One might be tempted to think that all of this could been avoided if the Defendant had simply disclosed the retainer. He explains in his witness evidence why he has not done so:
"Mr McGuinness' conduct in these proceedings has caused me great difficulty and cost. If I believed that he was capable of acting reasonably I would be more inclined to provide a copy of the retainer. However, he has shown time and time again that he is not. If I provide a copy of the retainer, it will simply lead to a slew of further baseless arguments and demands for information, which will lead to even more. There has to be an end point."
I can understand the Defendant's caution. What stands out about this application is not that there is no, or no adequate, answer to the Claimant's speculations about the nature of the retainer. It is that such answers have been given more than once, but that the Claimant refuses to accept them and presses forward with applications regardless of the evidence that demonstrates that there is no real substance in them."

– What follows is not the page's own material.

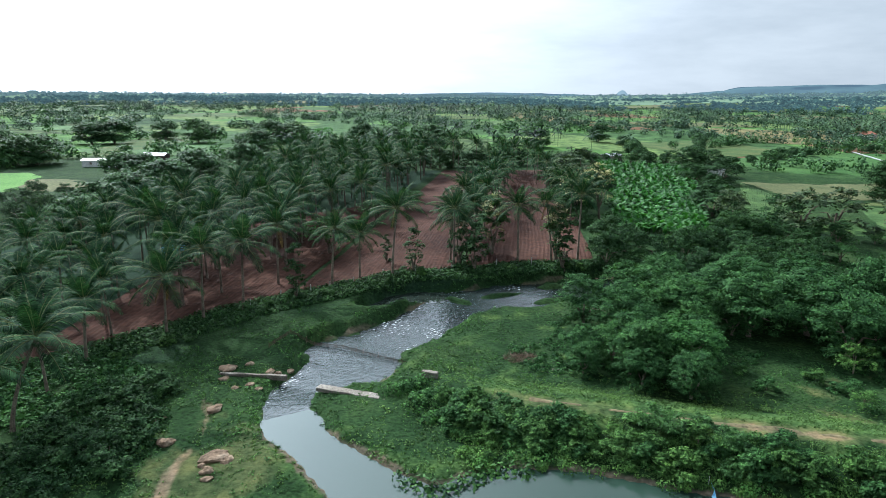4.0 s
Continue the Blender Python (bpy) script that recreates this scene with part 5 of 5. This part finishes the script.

The SCCO decisions makes clear that the disclosure of a CFA where there is no between the parties success fee is not the norm, contrasting with the Court of Appeal decision in Hollins. Paying parties will often raise generic arguments concerning the disclosure of funding documentation so Mcguinness is a strong bow in receiving parties' arsenals to dispell such requests and arguments (where there is not an inter partes success fee.)
Notably Costs Judge Leonard provided that even where there was a real reason to doubt the certification of a Bill of Costs then it was for the receiving party to decided whether to disclose the retainer or rely upon other evidence. Proving real reason is likely to be a high hurdle and Costs Judge Leonard did not go into what he would consider real reason would be.
Where there is a success fee which is recoverable from the opponent then it is likely that the decision in Hollins will remain good law, though given the impact of LASPO in 2013 the number of cases with recoverable success fees have now reduced significantly so its application will be increasingly limited.